Cardiac Neuroendocrine Tumours

The 2017 Toronto Cardiac Tumour Conference
Dr Robert Cusimano

The National Post
Meet the ace Canadian heart surgeon who ‘does the stuff other doctors are too scared to do’ – January 20, 2016
Fairchild TV
Heart Cancer
The Heart of the Matter – The Sunday Edition

Conference Goal

This programme will focus on the evaluation and treatment of primary neuroendocrine tumours of the heart. Topics will cover imaging modalities used in diagnosis, surgical options and operations, chemotherapeutic treatments and options, and pathological considerations of these rare tumours.

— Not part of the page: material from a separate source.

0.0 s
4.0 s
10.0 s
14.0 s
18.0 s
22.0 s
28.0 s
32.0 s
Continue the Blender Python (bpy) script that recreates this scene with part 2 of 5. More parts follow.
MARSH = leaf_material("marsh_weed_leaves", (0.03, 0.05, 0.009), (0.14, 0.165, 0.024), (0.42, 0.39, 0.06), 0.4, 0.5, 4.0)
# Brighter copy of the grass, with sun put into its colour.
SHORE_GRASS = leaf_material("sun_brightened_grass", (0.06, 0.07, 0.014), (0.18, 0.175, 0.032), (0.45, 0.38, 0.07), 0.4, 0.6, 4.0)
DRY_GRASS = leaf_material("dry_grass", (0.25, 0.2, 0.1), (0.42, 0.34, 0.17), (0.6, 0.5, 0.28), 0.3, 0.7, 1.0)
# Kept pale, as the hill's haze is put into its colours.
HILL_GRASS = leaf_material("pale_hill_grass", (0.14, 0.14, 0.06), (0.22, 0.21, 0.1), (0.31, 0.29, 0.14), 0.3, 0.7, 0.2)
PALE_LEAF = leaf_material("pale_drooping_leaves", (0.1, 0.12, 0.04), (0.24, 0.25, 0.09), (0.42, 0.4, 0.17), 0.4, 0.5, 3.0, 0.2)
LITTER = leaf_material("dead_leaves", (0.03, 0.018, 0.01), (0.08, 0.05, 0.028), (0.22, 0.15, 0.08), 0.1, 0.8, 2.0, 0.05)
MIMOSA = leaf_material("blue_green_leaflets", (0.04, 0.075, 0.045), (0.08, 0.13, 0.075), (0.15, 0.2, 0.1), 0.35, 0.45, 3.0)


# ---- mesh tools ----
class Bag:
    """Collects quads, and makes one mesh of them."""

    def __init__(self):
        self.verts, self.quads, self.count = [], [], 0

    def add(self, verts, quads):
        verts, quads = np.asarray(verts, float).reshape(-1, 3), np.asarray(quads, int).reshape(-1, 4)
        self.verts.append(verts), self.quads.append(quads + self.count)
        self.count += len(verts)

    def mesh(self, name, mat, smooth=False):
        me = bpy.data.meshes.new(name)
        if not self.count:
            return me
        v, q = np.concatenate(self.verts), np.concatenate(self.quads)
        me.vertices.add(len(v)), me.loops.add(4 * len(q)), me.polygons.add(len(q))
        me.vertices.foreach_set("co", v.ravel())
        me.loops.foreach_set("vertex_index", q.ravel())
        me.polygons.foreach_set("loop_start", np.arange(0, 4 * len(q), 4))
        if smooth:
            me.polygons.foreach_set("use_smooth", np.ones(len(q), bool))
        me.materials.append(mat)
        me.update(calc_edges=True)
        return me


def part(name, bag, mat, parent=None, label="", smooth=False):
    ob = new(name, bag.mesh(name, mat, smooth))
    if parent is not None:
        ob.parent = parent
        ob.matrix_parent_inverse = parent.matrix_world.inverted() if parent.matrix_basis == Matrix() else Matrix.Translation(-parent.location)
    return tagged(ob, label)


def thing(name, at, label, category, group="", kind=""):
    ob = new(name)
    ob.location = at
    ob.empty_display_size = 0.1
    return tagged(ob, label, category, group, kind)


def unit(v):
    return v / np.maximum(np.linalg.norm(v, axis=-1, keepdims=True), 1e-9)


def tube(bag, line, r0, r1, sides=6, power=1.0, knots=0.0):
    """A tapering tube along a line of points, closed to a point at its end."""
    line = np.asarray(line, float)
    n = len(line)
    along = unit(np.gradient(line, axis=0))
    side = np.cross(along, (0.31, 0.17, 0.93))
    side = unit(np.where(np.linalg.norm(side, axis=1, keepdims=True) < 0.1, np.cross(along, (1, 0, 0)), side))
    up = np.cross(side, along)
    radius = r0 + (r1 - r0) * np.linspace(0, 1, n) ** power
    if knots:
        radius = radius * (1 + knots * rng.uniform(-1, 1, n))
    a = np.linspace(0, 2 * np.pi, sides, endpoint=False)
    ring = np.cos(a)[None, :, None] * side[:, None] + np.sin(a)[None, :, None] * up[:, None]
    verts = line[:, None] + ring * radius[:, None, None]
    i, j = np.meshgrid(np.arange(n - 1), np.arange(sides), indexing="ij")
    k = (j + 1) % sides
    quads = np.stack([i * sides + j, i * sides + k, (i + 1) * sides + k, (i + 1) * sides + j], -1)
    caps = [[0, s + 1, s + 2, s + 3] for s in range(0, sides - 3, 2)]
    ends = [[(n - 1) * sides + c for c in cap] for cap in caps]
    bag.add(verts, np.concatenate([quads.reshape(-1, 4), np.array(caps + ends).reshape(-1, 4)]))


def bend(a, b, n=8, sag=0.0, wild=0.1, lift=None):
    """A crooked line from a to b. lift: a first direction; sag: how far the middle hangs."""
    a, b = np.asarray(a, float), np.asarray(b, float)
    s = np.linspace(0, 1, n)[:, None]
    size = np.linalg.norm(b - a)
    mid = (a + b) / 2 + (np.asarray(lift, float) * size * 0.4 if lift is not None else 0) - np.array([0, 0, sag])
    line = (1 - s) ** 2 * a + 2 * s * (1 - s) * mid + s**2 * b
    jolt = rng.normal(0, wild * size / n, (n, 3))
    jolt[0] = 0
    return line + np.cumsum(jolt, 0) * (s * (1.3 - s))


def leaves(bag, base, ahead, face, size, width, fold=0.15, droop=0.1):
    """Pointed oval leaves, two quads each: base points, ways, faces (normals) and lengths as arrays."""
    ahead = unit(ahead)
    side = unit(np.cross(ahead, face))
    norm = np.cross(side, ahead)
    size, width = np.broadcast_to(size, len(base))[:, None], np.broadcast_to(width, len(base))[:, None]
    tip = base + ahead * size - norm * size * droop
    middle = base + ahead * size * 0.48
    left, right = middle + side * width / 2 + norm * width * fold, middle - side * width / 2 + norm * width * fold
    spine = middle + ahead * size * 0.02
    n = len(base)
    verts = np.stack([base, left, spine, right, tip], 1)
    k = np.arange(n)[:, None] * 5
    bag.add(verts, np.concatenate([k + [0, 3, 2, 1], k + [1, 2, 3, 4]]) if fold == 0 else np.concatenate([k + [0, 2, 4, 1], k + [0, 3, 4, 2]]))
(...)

By the end of the conference, the participant will be able to:

  • Interpret the workup of a patient with a primary neuroendocrine tumour of the heart
  • Describe the characteristics that determine the cardiac lesion and know the surgical options for resection
  • Know which imaging modalities are best for determination of operability and the shortcoming of one modality over another
  • Describe the role of neo-adjuvent therapy and new therapies for a neuroendocrine tumour of the heart
  • Identify the limitations of pathological examination


Continuing Professional Development (CPD), Faculty of Medicine, University of Toronto, is fully accredited by the Committee on Accreditation of Continuing Medical Education (CACME), a subcommittee of the Committee on Accreditation of Canadian Medical Schools (CACMS). This standard allows CPD to review and assess educational activities based on the criteria established by The College of Family Physicians of Canada and the Royal College of Physicians and Surgeons of Canada.

As a result of a reciprocal agreement between the Royal College of Physicians and Surgeons of Canada, The American Medical Association, and The European Union for Medical Specialties (EUMS), CPD is permitted to assign respective credits.

Faculty Disclosure

It is the policy of University of Toronto, Faculty of Medicine, Continuing Professional Development to ensure balance, independence, objectivity, and scientific rigor in all its individually accredited or jointly accredited educational programs. Speakers and/or planning committee members, participating in University of Toronto accredited programs, are expected to disclose to the program audience any real or apparent conflict(s) of interest that may have a direct bearing on the subject matter of the continuing education program. This pertains to relationships within the last FIVE (5) years with pharmaceutical companies, biomedical device manufacturers, or other corporations whose products or services are related to the subject matter of the presentation topic. The intent of this policy is not to prevent a speaker with a potential conflict of interest from making a presentation. It is merely intended that any potential conflict should be identified openly so that the listeners may form their own judgments about the presentation with the full disclosure of facts. It remains for the audience to determine whether the speaker's outside interests may reflect a possible bias in either the exposition or the conclusions presented.